Ma Gesù le rispose: «Marta, Marta (doppio vocativo: amore, preoccupazione…), tu ti preoccupi e ti agiti per molte cose. Il suo darsi da fare è una inquietudine che trascura ciò che è essenziale. “Cercate prima il Regno di Dio e la sua giustizia e le altre cose vi saranno date in aggiunta” Mt 6,33. La Parola di Dio non può portare frutto se chi ascolta è occupato o ansioso. L’ascolto della Parola di Gesù e l’amore al prossimo diventano condizioni essenziali per avere la vita eterna. Una sola è la cosa di cui c'è bisogno. Tu ti preoccupi e ti agiti per molte cose. Il problema non è il servire, ma l'agitazione per le cose della vita che soffoca l'attenzione all'unica cosa di cui c'è vero bisogno. Lo stare insieme, il trovarsi attento l'uno all'altro, il saper riconoscere la presenza di Dio nelle nostre giornate, di questo c'è vero bisogno! Maria si è scelta la parte migliore, che non le sarà tolta. Maria ha scelto ciò che non passa: Gesù, il Figlio di Dio. Marta sta ancora trafficando con le cose per Cristo.

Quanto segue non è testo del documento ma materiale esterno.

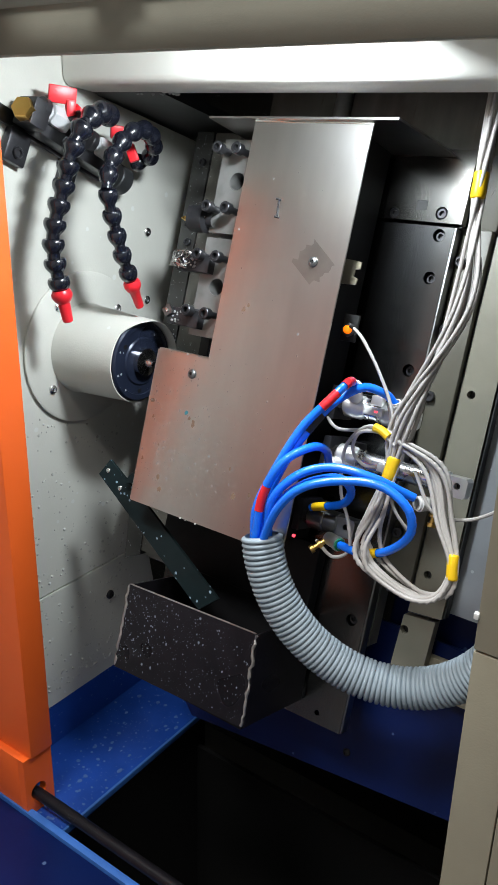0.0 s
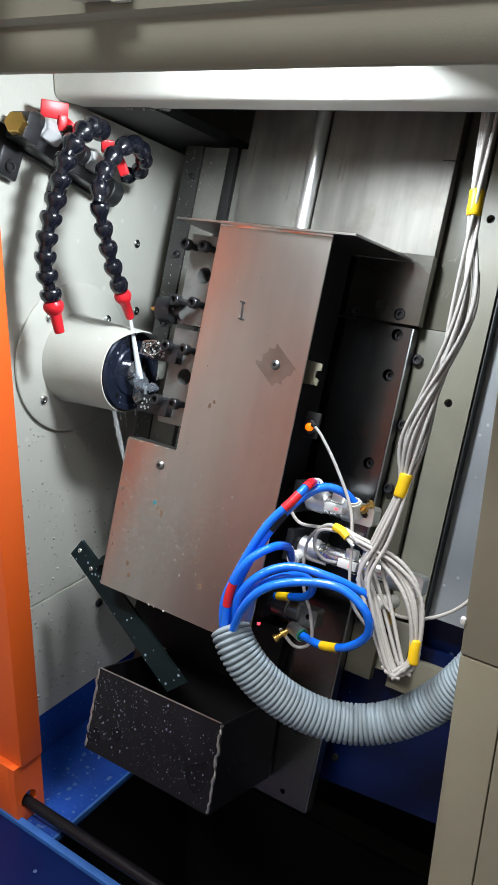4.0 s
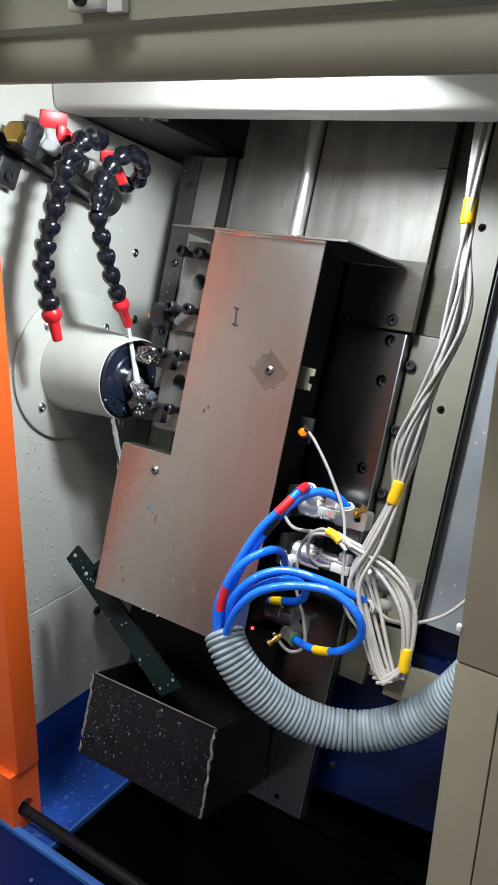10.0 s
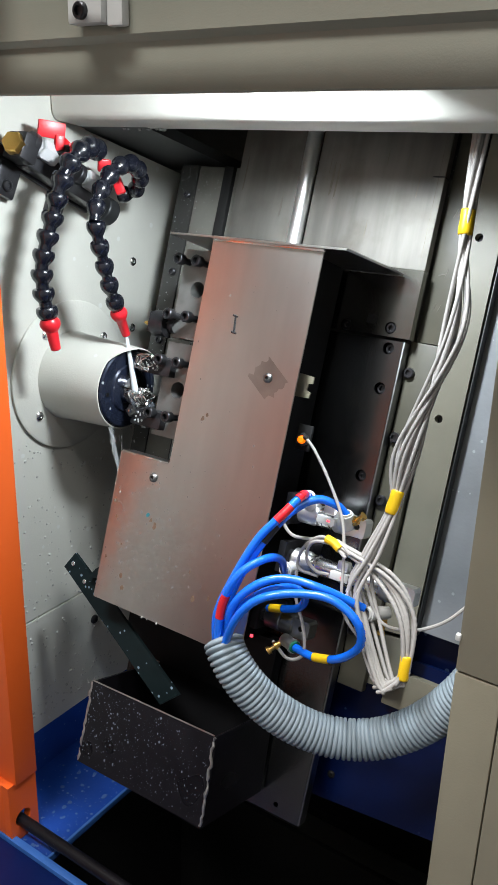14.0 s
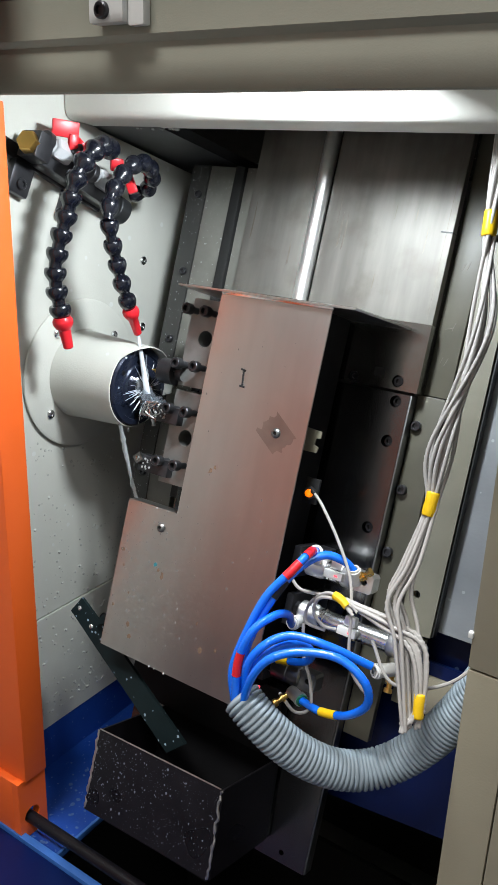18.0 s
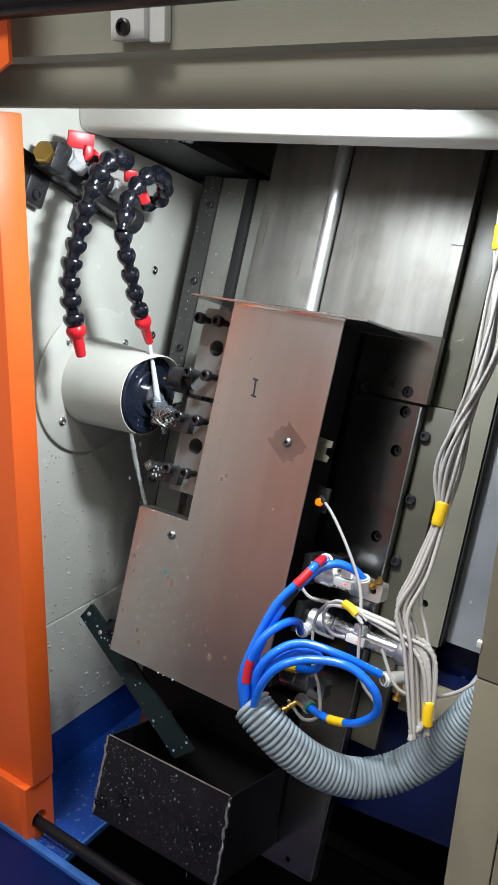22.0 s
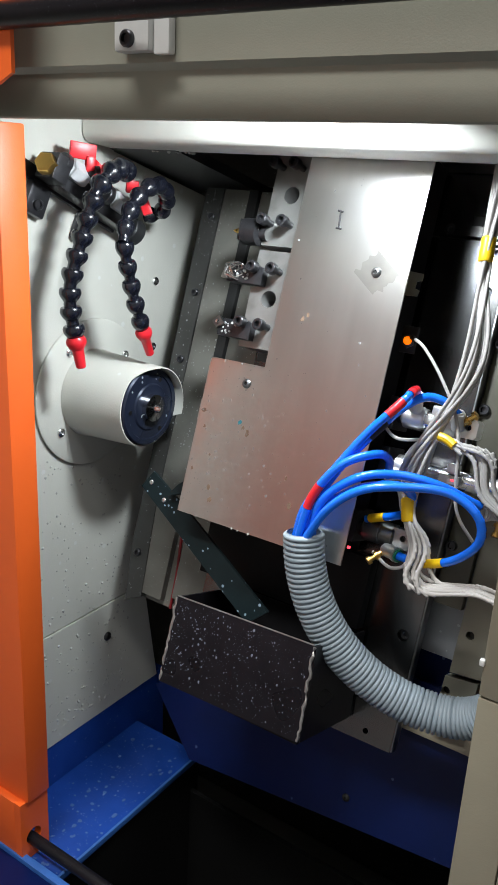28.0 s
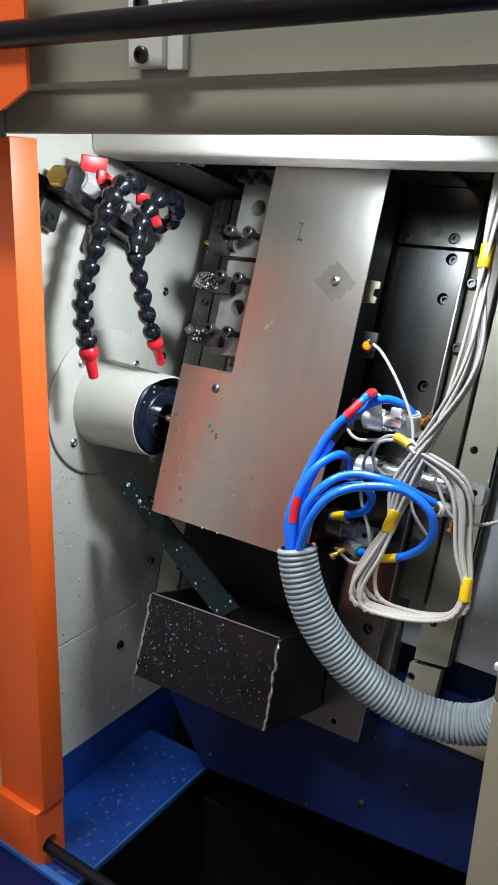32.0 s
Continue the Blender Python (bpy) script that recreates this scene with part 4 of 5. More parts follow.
part("wrap", sweep([(0.296, 0.9645, 0.2695), (0.304, 0.963, 0.2705), (0.312, 0.959, 0.2715)], 0.0042, 10, 6), TAPE, band)

# carriage strip: follows the slide only along the spindle
saddle = thing("saddle_strip", (0.337, 1.0, 0.15), True, "cream painted carriage strip with black bolt holes", "machine strip")
part("strip", slab([(0.3245, 0.868), (0.360, 0.871), (0.3585, 1.45), (0.3275, 1.45)], 0.142, 0.157, holes=((0.337, 1.0945, 0.0042), (0.336, 0.91, 0.0042), (0.337, 1.279, 0.0042))), SADDLE, saddle)
for u in (1.0945, 0.91, 1.279):
    part("bore", lathe([(0, 0), (0.0042, 0)], (0.337, u, 0.148), (0, 0, 1), 12, caps=False), DARK_HOLE, saddle)
# narrow shade along the lit strip, put into a dark edge piece
part("strip_edge", box(0.3605, 0.3622, 0.872, 1.45, 0.1415, 0.154, 0.0005), IRON, saddle, "thin edge coloured dark for the shade beside the strip")
part("foot_strip", slab([(0.319, 0.808), (0.353, 0.811), (0.3545, 0.866), (0.321, 0.863)], 0.142, 0.156, holes=((0.325, 0.848, 0.0045),)), SADDLE, saddle)
part("bore", lathe([(0, 0), (0.0045, 0)], (0.325, 0.848, 0.147), (0, 0, 1), 12, caps=False), DARK_HOLE, saddle)

# ---- work lamp, shop ----
lamp = thing("work_lamp", (0.30, -0.072, 1.44), False, "small white work lamp behind the top rail", "lamp")
part("lamp_body", box(0.255, 0.345, -0.108, -0.038, 1.418, 1.448, 0.003), WHITE_PL, lamp)
part("diffuser", box(0.264, 0.336, -0.098, -0.048, 1.413, 1.4175, 0.002), TUBE_GLOW, lamp)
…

Quando in me Marta si siederà accanto a Maria, ritroverò l'unità del mio esistere, avrò il coraggio di fermarmi ad ascoltare la Vita diventerò capace di vero servizio. L'insegnamento dell'episodio di Marta e Maria è racchiuso nella frase di Gesù: "di una sola cosa c'è bisogno". Il problema non è nel fare/non fare. Il problema è nel come essere. Persone in ascolto della vita, persone capaci di stare ai piedi di ogni parola che arriva, persone capaci di silenzio di fronte agli altri, persone capaci di accogliere il dono... oppure persone che si ritrovano sole perché agitate in molti servizi, persone tutte prese dal fare, persone incapaci di lasciare spazio al dono... sono modi diversi di vivere. Ecco l’intento profondo di Gesù: questa è la parte migliore. E la parte migliore è quella dello stupore, dell'essere attenti, del sostare interiore, dello scomparire di fronte all'altro, del donarsi che è risposta al dono di Dio. Non esiste conflitto tra il pregare e il fare, perché pregare è essere in comunione; il fare è essere in comunione e non sfaccendare, è essere attenti ugualmente a Dio e agli altri. Quando la persona è unificata nella Parola che salva, vive la parte migliore.
Shemà, Israel... Ascolta Israele!
Ecco, il Signore passa... e il Signore è nel mormorio di un vento leggero, perché quel soffio accarezza il cuore!